熊本産走る豚のロールキャベツ 2500円。

 特筆すべきは最後のデザート「フォンダン・ショコラ」1,300円。熱々のチョコレートが溶けたところへ、たっぷりな塩アイスクリーム(別注文)のバランスがたまらない。料理はここまで分け合って食べてきたとしても、このデザートは女性であれば間違いなく丸ごと独り占めしたい味だろう。


フォンダンショコラ 1300円。


「HOUSE」
東京都港区西麻布2-24-7 nisiazabu shoucase 4F
電話:03-6418-1595
営業時間:月〜金 17:00〜翌1:00、土・日・祝17:00〜22:30 *不定休


神戸北野ホテルグループ「レ・ジャルダン」

 神戸の北野ホテルグループが経営する「レ・ジャルダン」は昨年9月にオープンしメインディッシュを「ココット」にしたコース料理の形でメニュー展開をしている。

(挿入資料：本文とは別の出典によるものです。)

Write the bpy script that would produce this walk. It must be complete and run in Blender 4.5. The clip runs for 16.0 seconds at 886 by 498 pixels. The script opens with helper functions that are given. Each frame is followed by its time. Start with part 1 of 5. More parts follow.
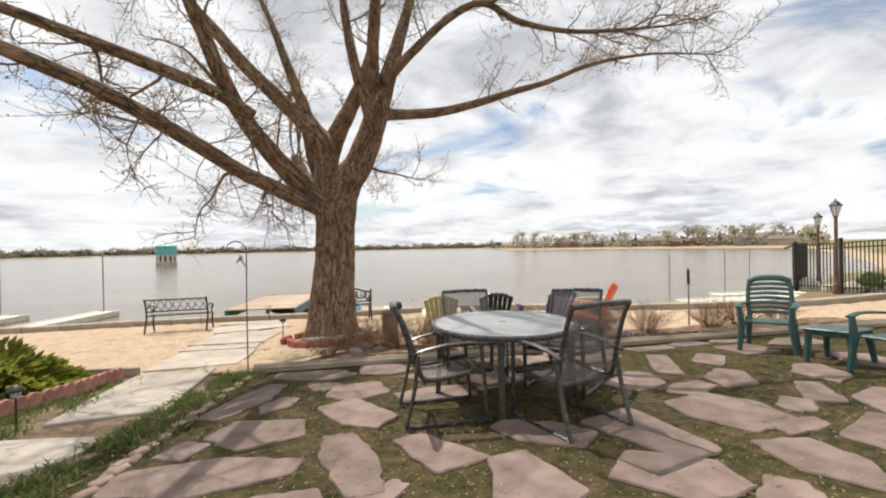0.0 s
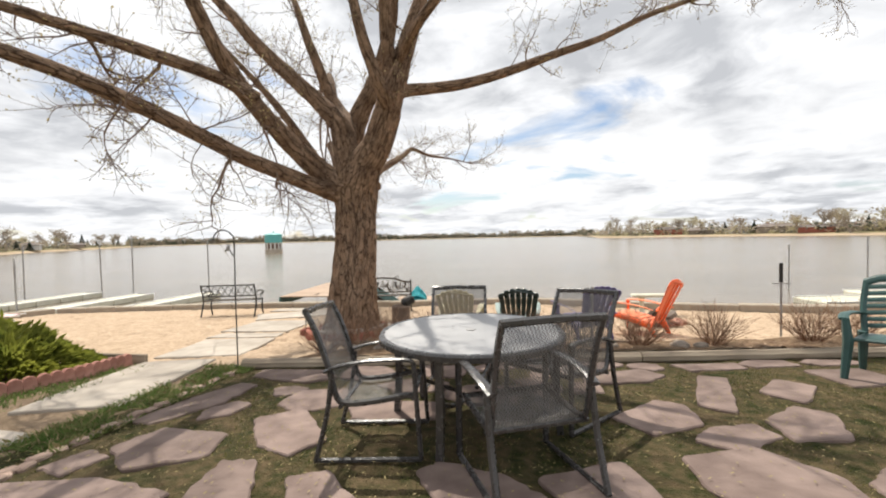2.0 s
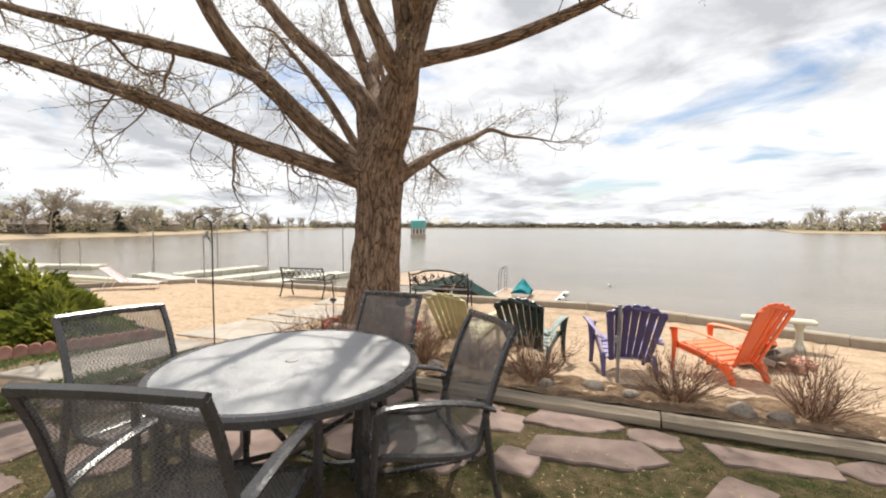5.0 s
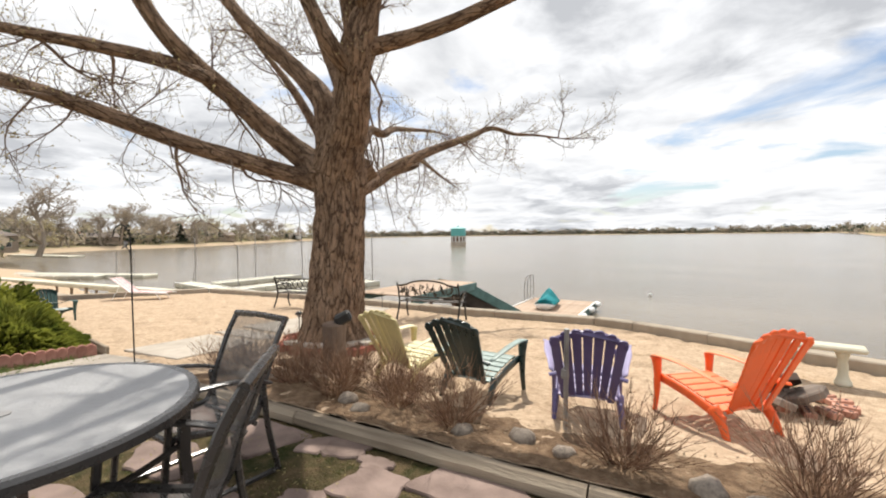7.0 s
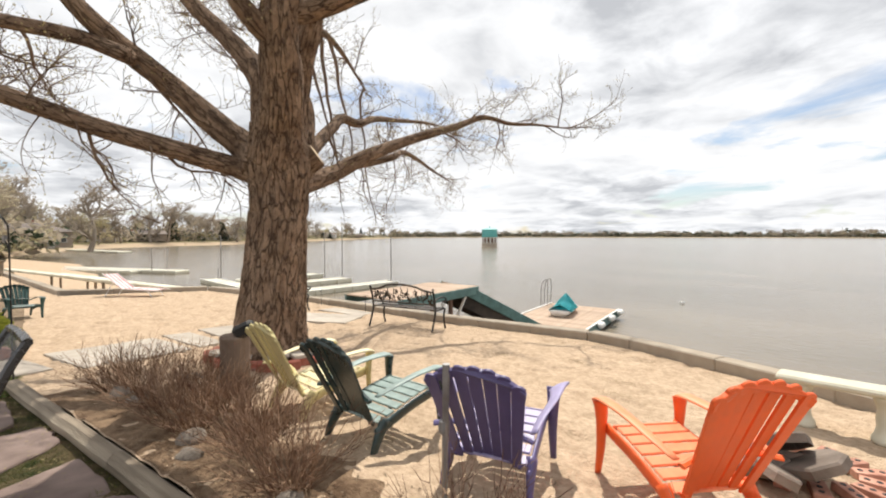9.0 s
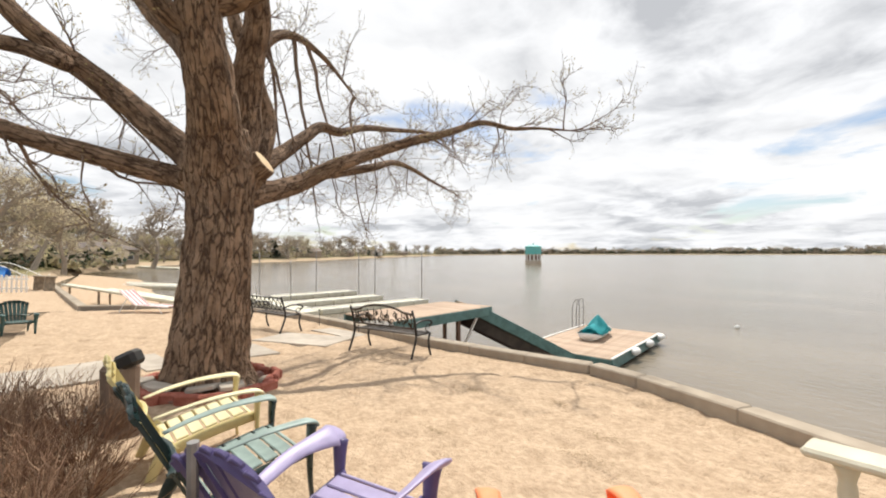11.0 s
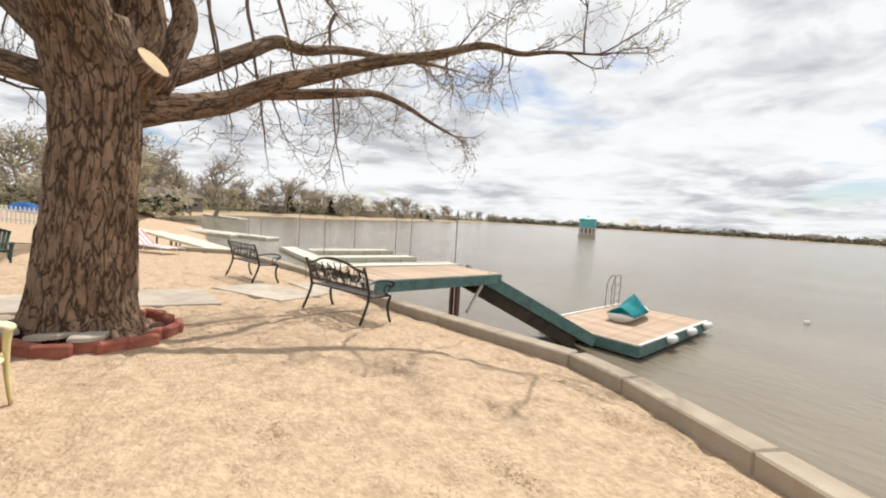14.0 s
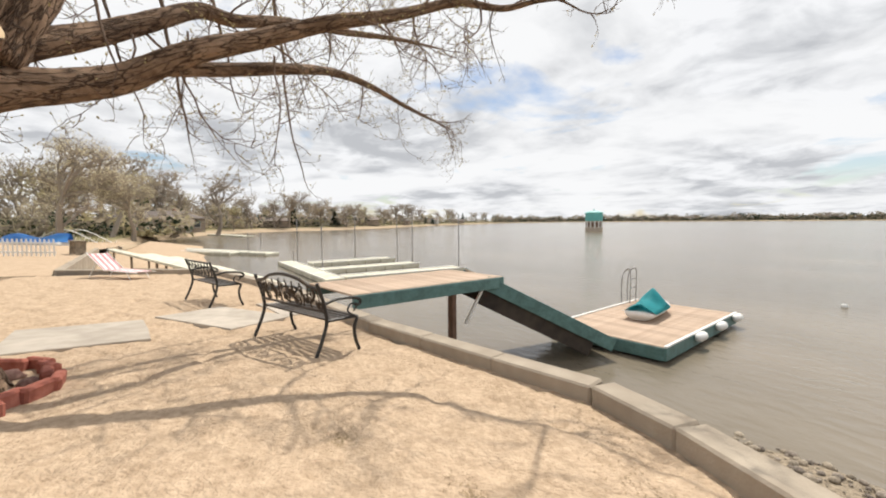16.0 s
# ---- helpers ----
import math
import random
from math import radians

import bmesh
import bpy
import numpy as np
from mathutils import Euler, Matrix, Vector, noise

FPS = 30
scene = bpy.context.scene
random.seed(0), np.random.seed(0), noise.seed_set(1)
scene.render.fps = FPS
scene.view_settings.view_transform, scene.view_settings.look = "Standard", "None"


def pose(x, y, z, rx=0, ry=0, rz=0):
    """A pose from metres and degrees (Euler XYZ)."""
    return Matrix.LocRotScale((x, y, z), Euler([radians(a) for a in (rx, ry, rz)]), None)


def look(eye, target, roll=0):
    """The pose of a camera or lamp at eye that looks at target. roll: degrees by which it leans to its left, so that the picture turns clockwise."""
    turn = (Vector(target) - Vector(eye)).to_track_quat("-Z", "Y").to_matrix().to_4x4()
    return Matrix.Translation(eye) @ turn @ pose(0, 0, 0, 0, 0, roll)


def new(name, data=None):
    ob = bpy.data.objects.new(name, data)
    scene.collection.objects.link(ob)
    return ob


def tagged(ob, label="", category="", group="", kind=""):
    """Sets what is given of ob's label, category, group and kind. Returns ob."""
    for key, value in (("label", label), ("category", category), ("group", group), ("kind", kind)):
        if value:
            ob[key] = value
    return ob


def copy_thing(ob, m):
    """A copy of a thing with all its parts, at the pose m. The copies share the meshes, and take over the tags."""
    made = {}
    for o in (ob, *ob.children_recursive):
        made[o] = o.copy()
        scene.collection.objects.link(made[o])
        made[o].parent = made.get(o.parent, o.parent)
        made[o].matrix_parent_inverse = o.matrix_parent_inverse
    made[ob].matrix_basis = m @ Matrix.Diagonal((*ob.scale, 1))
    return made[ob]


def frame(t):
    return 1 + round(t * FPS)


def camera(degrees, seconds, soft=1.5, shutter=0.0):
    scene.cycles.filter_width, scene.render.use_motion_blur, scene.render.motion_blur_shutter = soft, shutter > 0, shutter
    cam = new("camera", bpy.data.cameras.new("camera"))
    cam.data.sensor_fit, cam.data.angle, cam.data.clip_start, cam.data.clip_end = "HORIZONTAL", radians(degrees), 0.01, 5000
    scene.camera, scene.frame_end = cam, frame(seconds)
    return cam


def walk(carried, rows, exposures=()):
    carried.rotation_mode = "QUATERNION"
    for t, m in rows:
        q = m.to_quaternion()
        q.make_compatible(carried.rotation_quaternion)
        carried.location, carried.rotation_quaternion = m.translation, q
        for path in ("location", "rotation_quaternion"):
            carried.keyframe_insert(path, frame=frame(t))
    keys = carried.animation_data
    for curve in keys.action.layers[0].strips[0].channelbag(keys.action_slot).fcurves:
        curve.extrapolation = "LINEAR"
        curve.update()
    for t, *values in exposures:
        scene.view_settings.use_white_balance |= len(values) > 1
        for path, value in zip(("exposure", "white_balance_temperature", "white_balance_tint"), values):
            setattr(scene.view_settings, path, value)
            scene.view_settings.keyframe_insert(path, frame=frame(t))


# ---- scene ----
cam = camera(94.3, 16.0, soft=2.0)
PATH = [
    (0, (0.398, 0.434, 1.319), (0.322, 2.433, 1.312), -1.19),
    (0.5, (0.637, 0.676, 1.321), (0.468, 2.669, 1.306), -1.13),
    (1, (0.908, 0.92, 1.307), (0.636, 2.901, 1.281), -1.08),
    (1.5, (1.195, 1.164, 1.303), (0.818, 3.128, 1.262), -1.24),
    (2, (1.455, 1.413, 1.303), (0.962, 3.35, 1.246), -1.31),
    (2.5, (1.729, 1.669, 1.328), (1.114, 3.57, 1.26), -1.51),
    (3, (2.021, 1.937, 1.335), (1.282, 3.794, 1.261), -1.61),
    (3.2, (2.134, 2.045, 1.335), (1.343, 3.88, 1.259), -1.59),
    (5.3, (2.994, 3.411, 1.332), (1.851, 5.049, 1.226), 0.2),
    (5.5, (3.045, 3.541, 1.322), (1.889, 5.170, 1.220), 0.18),
    (6, (3.184, 3.892, 1.287), (1.990, 5.494, 1.194), 0.11),
    (6.5, (3.320, 4.241, 1.293), (2.078, 5.806, 1.217), -0.38),
    (7, (3.424, 4.592, 1.297), (2.137, 6.121, 1.228), -0.66),
    (7.5, (3.482, 4.957, 1.291), (2.165, 6.461, 1.227), -0.52),
    (8, (3.564, 5.328, 1.285), (2.214, 6.802, 1.221), -0.38),
    (8.5, (3.623, 5.694, 1.278), (2.245, 7.142, 1.215), -0.13),
    (9, (3.689, 6.071, 1.259), (2.28, 7.489, 1.195), 0),
    (9.5, (3.76, 6.417, 1.265), (2.323, 7.807, 1.208), 0.25),
    (11.8, (3.845, 8.034, 1.153), (2.236, 9.221, 1.187), -0.01),
    (12, (3.838, 8.166, 1.128), (2.219, 9.341, 1.155), 0.17),
    (12.5, (3.81, 8.504, 1.094), (2.168, 9.646, 1.087), 1.12),
    (13, (3.751, 8.828, 1.065), (2.083, 9.931, 1.012), 2.16),
    (13.5, (3.655, 9.122, 1.044), (1.971, 10.195, 0.933), 3.12),
    (14, (3.519, 9.394, 1.013), (1.824, 10.445, 0.862), 3.49),
    (14.5, (3.349, 9.643, 0.99), (1.646, 10.677, 0.811), 3.37),
    (15, (3.137, 9.893, 0.962), (1.43, 10.918, 0.775), 2.46),
    (15.5, (2.88, 10.144, 0.928), (1.17, 11.167, 0.756), 1.15),
    (16, (2.595, 10.408, 0.911), (0.88, 11.43, 0.778), -0.45),
]
walk(cam, [(t, look(eye, target, roll)) for t, eye, target, roll in PATH],
     [(0.0, 0.0), (3.0, 0.12), (5.5, 0.10), (9.5, 0.05), (13.0, 0.0), (16.0, -0.06)])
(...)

玉川高島屋のショッピングセンター内にあり、ターゲットが地元の主婦を含む女性。実際来店客の9割が女性でこのメニュー構成が受け入れられやすいようだ。(アラカルトでの注文も可) コースで注文した場合、パンの食べ放題で付く。


店前でココットを説明。


店内。


パンの食べ放題。

 同ショッピングセンター本館の地下一階には同社のフードブディックも構えそこでは50種ものパンのバリエーションがある。当然レストランでもパンをもうひとつのウリにしている。料理は見せ方が面白く個性的だ。ココット料理というよりも、ココットを器のひとつとして工夫を凝らしている。

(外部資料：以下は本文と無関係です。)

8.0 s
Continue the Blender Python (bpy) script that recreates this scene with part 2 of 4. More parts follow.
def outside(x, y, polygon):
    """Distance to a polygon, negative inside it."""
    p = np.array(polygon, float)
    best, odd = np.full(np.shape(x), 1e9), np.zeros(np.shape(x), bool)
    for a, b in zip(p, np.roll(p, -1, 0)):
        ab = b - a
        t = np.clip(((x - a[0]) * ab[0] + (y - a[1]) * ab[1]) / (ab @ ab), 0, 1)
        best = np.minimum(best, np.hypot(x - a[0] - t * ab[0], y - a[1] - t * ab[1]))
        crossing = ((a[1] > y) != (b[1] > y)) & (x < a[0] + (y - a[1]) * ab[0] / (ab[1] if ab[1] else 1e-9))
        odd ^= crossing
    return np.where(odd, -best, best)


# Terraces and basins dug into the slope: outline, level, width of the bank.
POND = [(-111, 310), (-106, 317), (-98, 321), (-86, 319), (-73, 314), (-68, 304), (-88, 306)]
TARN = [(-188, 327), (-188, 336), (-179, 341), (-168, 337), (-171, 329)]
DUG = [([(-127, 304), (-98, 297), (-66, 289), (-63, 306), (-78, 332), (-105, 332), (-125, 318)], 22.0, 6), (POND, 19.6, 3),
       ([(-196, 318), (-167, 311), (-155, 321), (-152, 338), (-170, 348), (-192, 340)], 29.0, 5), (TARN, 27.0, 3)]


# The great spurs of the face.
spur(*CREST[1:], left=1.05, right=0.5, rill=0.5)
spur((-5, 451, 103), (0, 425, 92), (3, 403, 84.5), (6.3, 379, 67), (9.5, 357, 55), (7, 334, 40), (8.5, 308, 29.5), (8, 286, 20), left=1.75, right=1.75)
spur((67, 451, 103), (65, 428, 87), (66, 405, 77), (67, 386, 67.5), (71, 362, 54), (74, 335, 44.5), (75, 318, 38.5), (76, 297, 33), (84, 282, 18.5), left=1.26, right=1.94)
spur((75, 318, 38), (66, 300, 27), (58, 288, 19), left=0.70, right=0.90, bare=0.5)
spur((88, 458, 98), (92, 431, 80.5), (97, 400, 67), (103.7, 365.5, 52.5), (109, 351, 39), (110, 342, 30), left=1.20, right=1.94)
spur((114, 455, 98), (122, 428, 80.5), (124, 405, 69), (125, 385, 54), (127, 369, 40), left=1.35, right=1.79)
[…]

スモークサーモンのタルタルとジュレ フレンチキャビア添え。

 キンキンに冷やした小さな柄付き型のココット鍋に冷菜を盛り、陶器の白皿にそのココットを乗せて提供する。夏にはこういう使われ方も新味があってよいのかもしれない。


本日の鮮魚 ハーブ蒸し サフランソース。

 次はココットの上に日本の蒸し器が乗ったもの。日本の食器とフランスの食器のマリアージュだ。テーブル上で蒸し器を外しココットの中の色鮮やかなソースが並べられる。

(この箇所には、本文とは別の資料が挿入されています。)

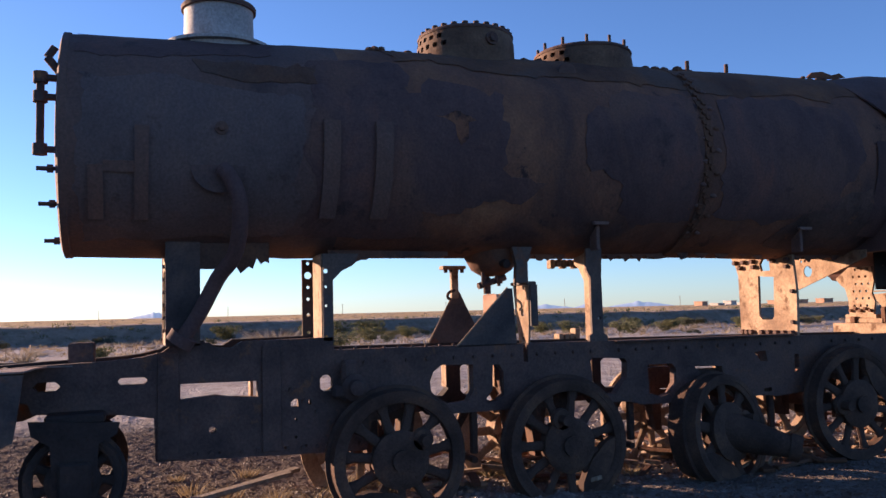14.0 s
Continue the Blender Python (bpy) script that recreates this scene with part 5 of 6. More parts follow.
# ---- third wreck, behind the first locomotive: a water tank on its wheels ----
def tank_wreck():
    T = thing("tank_wagon", "dark steel water tank with white scrawls on a rusted frame", "wagon", (7.0, 18, 0))
    rows = []
    nose = [(14.42 + 0.95 * (1 - math.cos(t)), 2.0 + 0.97 * math.sin(t) ** 0.8, 1.76 - 0.02 * math.sin(t), 0.12 + 0.54 * math.sin(t) ** 0.75) for t in (radians(a) for a in (4, 12, 22, 34, 48, 64, 80))]
    for y, zt, zb, w, rr in [(y, zt, zb, w, min(0.58, w * 0.9, (zt - zb) * 0.8)) for y, zt, zb, w in nose] + [(15.9, 3.0, 1.72, 0.665, 0.58), (17.5, 3.13, 1.64, 0.68, 0.58), (20.95, 3.43, 1.55, 0.70, 0.58), (22.4, 3.28, 1.52, 0.72, 0.6), (24.2, 3.0, 1.5, 0.72, 0.6), (25.6, 2.65, 1.5, 0.68, 0.6)]:
        n = 8
        s = [(6.93 - w, y, zb)] + [(6.93 - w + rr * (1 - math.cos(t)), y, zt - rr + rr * math.sin(t)) for t in (math.pi / 2 * i / n for i in range(n + 1))]
        rows.append(s + [(13.86 - x, yy, z) for x, yy, z in s][::-1])
    part("tank_body", loft(bmesh.new(), rows), TANKSKIN, T, "dark riveted tank with a bull-nosed end")
    for y, z in ((16.12, 3.05), (19.9, 3.38)):
        bm = bmesh.new()
        n = 14
        for i in range(n):
            a, b = 2 * math.pi * i / n, 2 * math.pi * (i + 1) / n
            cyl(bm, (7, y + 0.14 * math.cos(a), z + 0.06 + 0.09 * math.sin(a)), (7, y + 0.14 * math.cos(b), z + 0.06 + 0.09 * math.sin(b)), 0.04, seg=8)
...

自家製パスタにフレンチの要素をミックスしたレ・ジャルダン特製パスタ。パスタも調理したパスタを器としてココットを利用し彩りよく盛られている。

 どれも「ココット」の特製を活かした料理という訳ではない。見栄えはよくとも仕込みや盛り付けにおいて、重たいココット鍋は調理器具として使わない場合返ってオペレーションを複雑にさせているのではないかなとも思う。例えば写真のパスタひとつにしても、ココットパスタを盛る場合、白い皿の方が容易で美しく盛り易いことは明らかだ。ただ逆にココット専門店でありながらも、季節指数の影響を受けず通常の洋食レストランとしてのメニューバリエーションを備えているともいえる。スタッフの対応は総じて「背筋の伸びたホテルサービス」。ゆっくりと長居でき、コース料理という決まった金額内の設定で、お洒落に楽しみたい奥様方には少し驚きのアイデア豊富なメニュー展開は「季節を変えて行ってみたい」と感じさせられるのかもしれない。


「レ・ジャルダン」
東京都世田谷区玉川3-17-1 玉川高島屋7F
電話:03-3709-0009
営業時間:ランチ:11:00〜16:00(14:30LO)、ティータイム:13:30〜17:30(LO16:30)、ディナー:17:30〜23:00(LO21:30) *無休(施設に準ず)


ココットは定着するか?

 ココット専門店は他にも今年オープンのカレッタ汐留にある「bois bois」(株式会社クリエイト・レストランツ)や、新橋の「ビストロ ウオキン」のように洋風居酒屋やバールでもその逸品としてメニューのアクセントに取り入れ人気のでているところもある。時代の流れの中で「ココット」がフレンチ或いは欧米料理の気軽さ訴求の為の一役を担い、時には日本人ならではの新しい発想・新しい使われ方で変化をしながらも、日本の外食市場に浸透していけるか楽しみだ。